Солдат: Нет, недавно.

Л е н и н: А что немец? Пойдет он с нами воевать?»

В небольшой сцене Щукин умел показать и всю глубину ленинского понимания происходящего в революционной России, и одновременно внимание к случайно встретившемуся ему солдату. Все тут было спрессовано, и в конце 40-х годов XX века это производило колоссальное впечатление на зрителей, буквально врубалось им в мозги.

Так вот, щукинское решение образа Ленина — человека обаятельного, в чем-то ироничного и очень доступного — сыграло, на мой взгляд, плачевную роль в дальнейшем развитии сценической Ленинианы. Безусловно, в этом не было вины самого артиста и его обаятельного таланта. Однако получилось, что в годы максимального преклонения перед вождем найденные актером краски для роли Ленина были канонизированы и утверждены идеологами партии на все дальнейшие времена. Поэтому иные трактовки отметались. И все дальнейшие исполнители роли Ленина — а в каждом театре появлялись спектакли, ему посвященные, — не столько играли Ленина, сколько Щукина в этой роли. Только таланта хватало не у всех, а от великого до смешного, как известно, один шаг. И вот вместо хрестоматийного щукинского Ленина побежал по сценам Советского Союза суетящийся, картавящий, все время клонящий голову набекрень человечек. Он как-то странно держал руки, засовывая их куда-то в карманы, все время крутился фертом и каким-то писклявым голосом лепетал что-то невразумительное или банальное. А все окружавшие его на сцене, восхищенно закатывая глаза, восклицали: «Боже, как просто! Как гениально! Как верно! Как единственно возможно!»

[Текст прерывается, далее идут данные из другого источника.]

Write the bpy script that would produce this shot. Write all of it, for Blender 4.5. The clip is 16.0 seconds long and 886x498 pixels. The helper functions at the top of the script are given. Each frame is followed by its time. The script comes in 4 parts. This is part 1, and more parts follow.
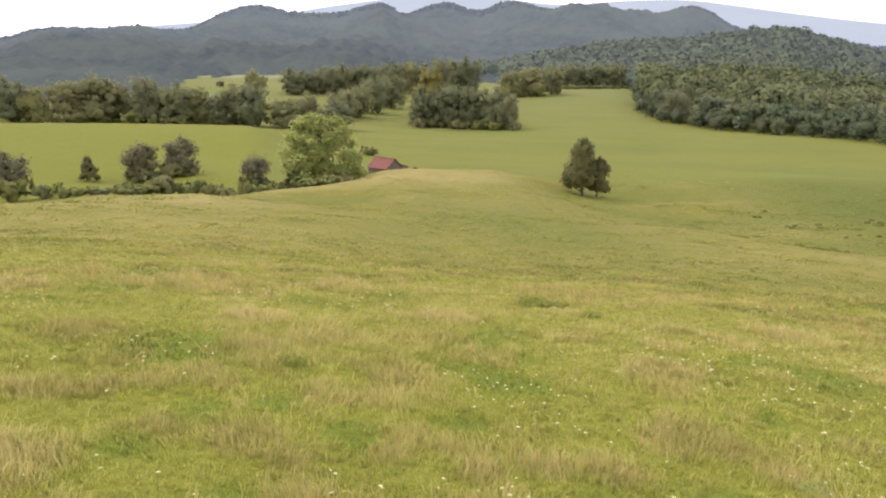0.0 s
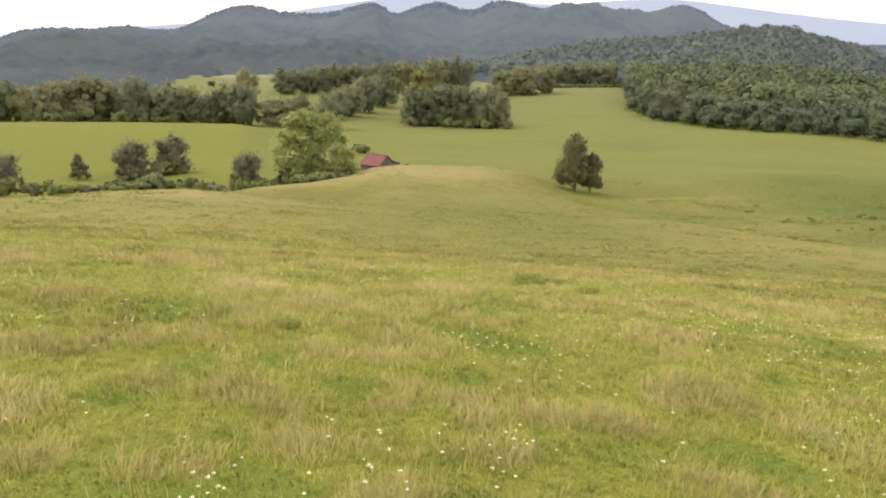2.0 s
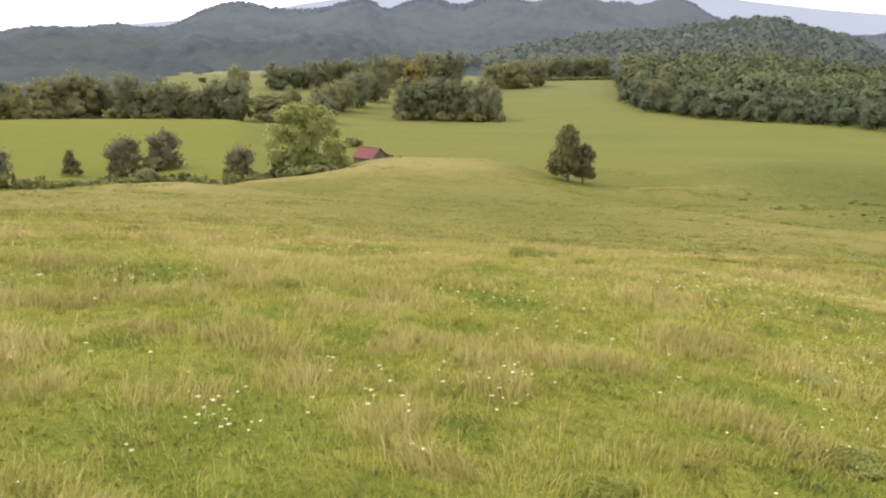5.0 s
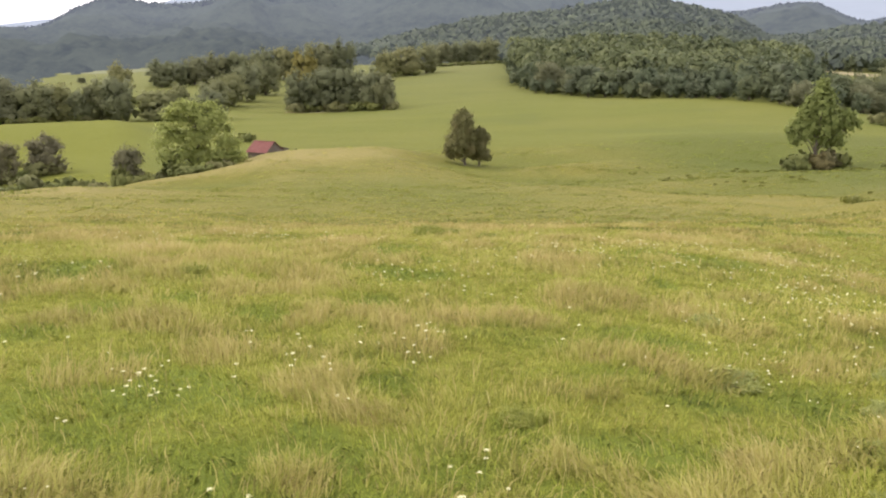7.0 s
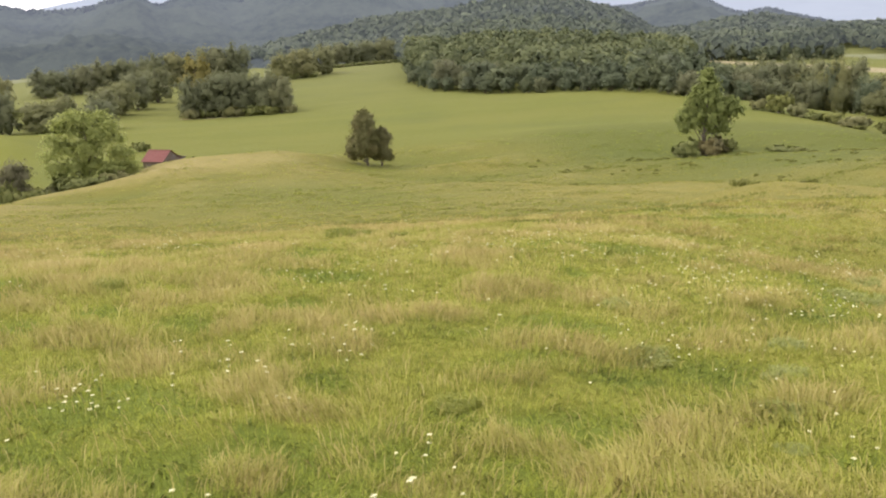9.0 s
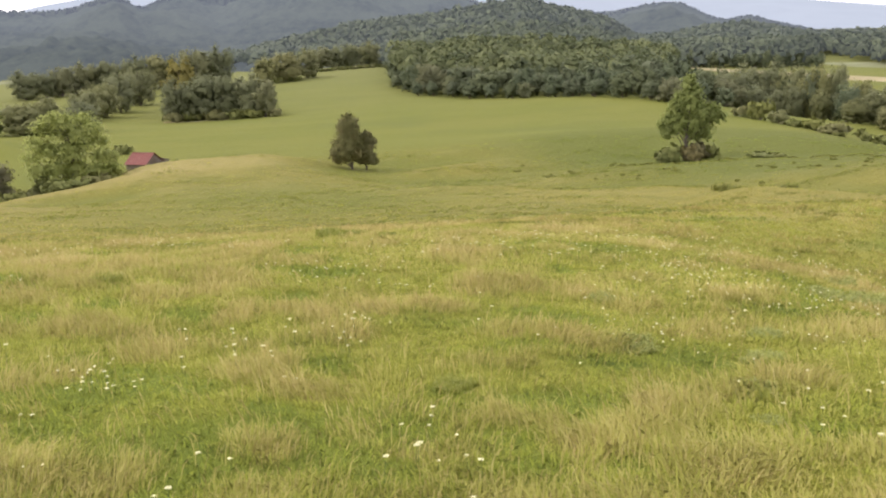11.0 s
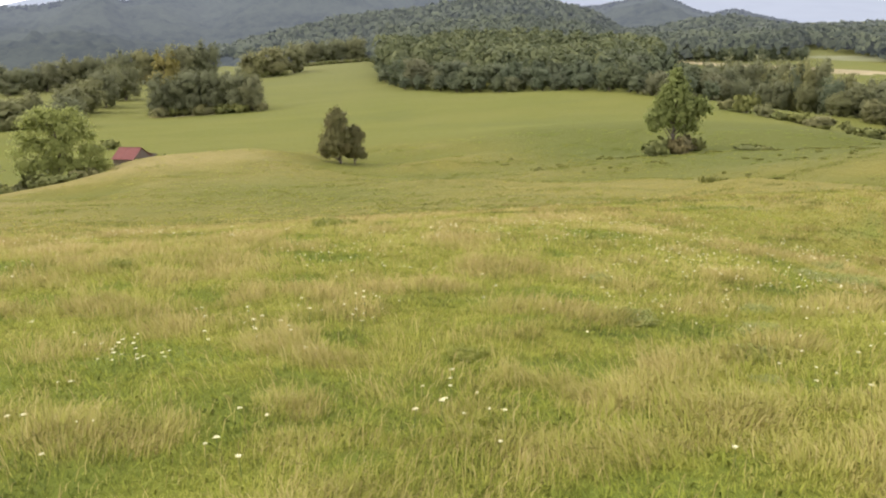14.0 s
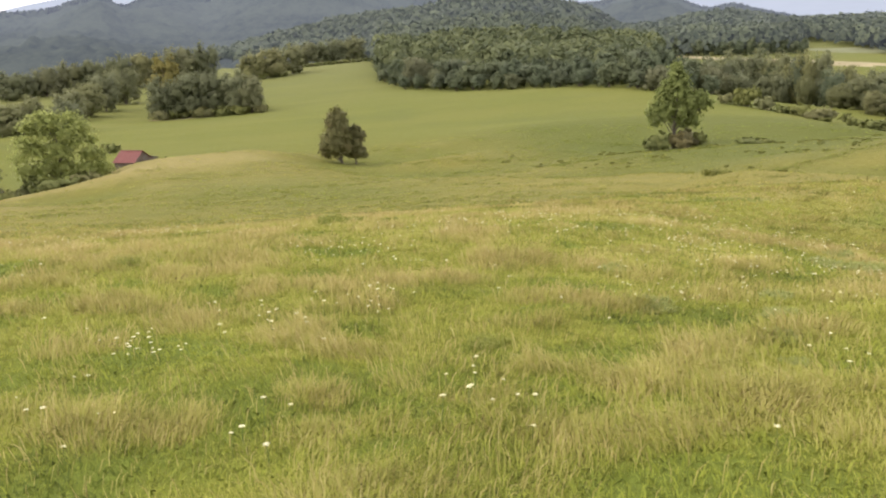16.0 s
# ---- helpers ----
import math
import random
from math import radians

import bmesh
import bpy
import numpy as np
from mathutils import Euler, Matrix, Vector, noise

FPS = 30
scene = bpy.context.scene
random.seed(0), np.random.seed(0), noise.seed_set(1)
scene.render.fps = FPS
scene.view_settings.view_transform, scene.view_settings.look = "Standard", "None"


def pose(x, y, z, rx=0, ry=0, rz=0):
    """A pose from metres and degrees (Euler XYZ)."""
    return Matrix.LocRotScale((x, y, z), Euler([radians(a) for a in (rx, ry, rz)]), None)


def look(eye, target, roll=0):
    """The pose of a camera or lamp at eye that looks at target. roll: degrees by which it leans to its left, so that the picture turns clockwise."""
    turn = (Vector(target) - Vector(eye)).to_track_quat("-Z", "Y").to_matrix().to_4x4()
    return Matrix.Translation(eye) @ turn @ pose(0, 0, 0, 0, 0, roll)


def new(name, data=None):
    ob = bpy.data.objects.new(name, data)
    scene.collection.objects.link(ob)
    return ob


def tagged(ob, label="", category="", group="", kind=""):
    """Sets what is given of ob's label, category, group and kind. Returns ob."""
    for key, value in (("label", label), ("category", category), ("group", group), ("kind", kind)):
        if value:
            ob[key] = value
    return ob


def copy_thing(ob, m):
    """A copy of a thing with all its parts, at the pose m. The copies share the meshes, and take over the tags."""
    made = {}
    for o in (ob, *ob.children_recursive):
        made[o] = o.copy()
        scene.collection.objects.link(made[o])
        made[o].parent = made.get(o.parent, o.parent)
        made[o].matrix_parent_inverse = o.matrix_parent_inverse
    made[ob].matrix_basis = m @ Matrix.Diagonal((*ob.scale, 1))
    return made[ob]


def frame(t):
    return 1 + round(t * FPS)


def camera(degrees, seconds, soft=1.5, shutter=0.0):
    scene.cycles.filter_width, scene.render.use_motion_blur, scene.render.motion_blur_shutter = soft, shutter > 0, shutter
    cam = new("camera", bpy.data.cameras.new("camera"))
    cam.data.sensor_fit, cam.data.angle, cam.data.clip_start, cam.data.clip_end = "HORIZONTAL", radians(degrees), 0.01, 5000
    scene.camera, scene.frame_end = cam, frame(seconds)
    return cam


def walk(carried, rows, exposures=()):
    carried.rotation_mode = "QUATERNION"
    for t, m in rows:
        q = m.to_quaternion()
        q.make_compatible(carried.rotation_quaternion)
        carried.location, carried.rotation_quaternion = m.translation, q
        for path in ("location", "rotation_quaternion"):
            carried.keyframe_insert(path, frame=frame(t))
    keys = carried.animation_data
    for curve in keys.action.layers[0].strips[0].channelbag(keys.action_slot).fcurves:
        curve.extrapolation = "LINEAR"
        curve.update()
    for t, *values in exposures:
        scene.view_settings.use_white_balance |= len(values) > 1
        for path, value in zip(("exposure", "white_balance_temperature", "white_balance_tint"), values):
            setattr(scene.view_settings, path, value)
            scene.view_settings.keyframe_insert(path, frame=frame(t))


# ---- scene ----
cam = camera(55.17, 16.0, soft=2.1)
PATH = [
    (0.0, pose(0.000, 0.000, 5.000, 76.694, -1.752, 0.414)),
    (0.5, pose(-0.005, 0.054, 4.831, 76.640, -1.726, 0.296)),
    (1.0, pose(-0.014, 0.094, 4.663, 76.624, -1.738, 0.150)),
    (1.5, pose(-0.040, 0.138, 4.472, 76.681, -1.655, -0.064)),
    (2.0, pose(-0.059, 0.171, 4.294, 76.714, -1.627, -0.142)),
    (2.5, pose(-0.072, 0.205, 4.146, 76.678, -1.523, -0.107)),
    (3.0, pose(-0.090, 0.236, 4.018, 76.617, -1.454, -0.045)),
    (3.5, pose(-0.098, 0.252, 3.909, 76.515, -1.333, 0.009)),
    (6.0, pose(-0.087, -0.375, 3.702, 76.165, -0.124, -3.242)),
    (6.5, pose(-0.133, -0.467, 3.664, 75.878, 0.450, -5.627)),
    (7.0, pose(-0.183, -0.546, 3.629, 75.635, 0.937, -7.985)),
    (7.5, pose(-0.231, -0.615, 3.614, 75.387, 1.489, -10.226)),
    (8.0, pose(-0.286, -0.717, 3.649, 75.198, 1.935, -12.288)),
    (8.5, pose(-0.346, -0.767, 3.672, 75.193, 2.352, -13.867)),
    (9.0, pose(-0.411, -0.832, 3.708, 75.391, 2.365, -14.860)),
    (11.5, pose(-0.708, -1.304, 3.664, 75.678, 1.876, -16.032)),
    (12.0, pose(-0.766, -1.378, 3.646, 75.592, 1.868, -16.244)),
    (12.5, pose(-0.833, -1.456, 3.656, 75.437, 1.910, -16.423)),
    (13.0, pose(-0.893, -1.518, 3.663, 75.327, 1.874, -16.550)),
    (13.5, pose(-0.951, -1.560, 3.656, 75.263, 1.878, -16.718)),
    (14.0, pose(-0.988, -1.550, 3.627, 75.275, 1.962, -16.786)),
    (14.5, pose(-1.026, -1.521, 3.591, 75.282, 2.134, -16.838)),
    (15.0, pose(-1.057, -1.490, 3.559, 75.263, 2.353, -16.873)),
    (15.5, pose(-1.084, -1.454, 3.529, 75.229, 2.610, -16.898)),
    (16.0, pose(-1.109, -1.429, 3.511, 75.190, 2.867, -16.896)),
]
walk(cam, PATH)

# ---- light ----
SUN_EL, SUN_AZ = 46.0, -78.0          # degrees; azimuth from +y, clockwise
world = bpy.data.worlds.new("overcast_sky")
scene.world = world
world.use_nodes = True
wn, wl = world.node_tree.nodes, world.node_tree.links
sky = wn.new("ShaderNodeTexSky")
sky.sky_type, sky.sun_disc = "NISHITA", False
sky.sun_elevation, sky.sun_rotation = radians(SUN_EL), radians(SUN_AZ)
sky.dust_density, sky.air_density = 4.0, 1.0
sky_gain = wn.new("ShaderNodeVectorMath")
sky_gain.operation = "SCALE"
sky_gain.inputs["Scale"].default_value = 0.15
cloud = wn.new("ShaderNodeMixRGB")
cloud.inputs["Fac"].default_value = 0.78
cloud.inputs["Color2"].default_value = (2.29, 2.17, 2.22, 1)
wl.new(sky.outputs[0], sky_gain.inputs[0])
wl.new(sky_gain.outputs[0], cloud.inputs["Color1"])
wl.new(cloud.outputs[0], wn["Background"].inputs["Color"])
wn["Background"].inputs["Strength"].default_value = 1.0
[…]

Так роль довели до абсурда. Особенно это стало заметно в пору подготовки к столетию со дня рождения Ленина. Тогда, в 1970 году, наступило совершеннейшее половодье исполнителей роли Ильича. Ужас заключался в том, что в каждом из трехсот шестидесяти пяти театров страны шли спектакли с Лениным. Это было всенепременно и обязательно. Это был приказ. Неукоснительное требование. И триста шестьдесят пять актеров, картавя, бегали по сценам, закрутив руки себе под мышки. И было абсолютно неважно, есть у этих актеров талант или нет, — лишь бы их рост не превышал ста семидесяти двух ленинских сантиметров.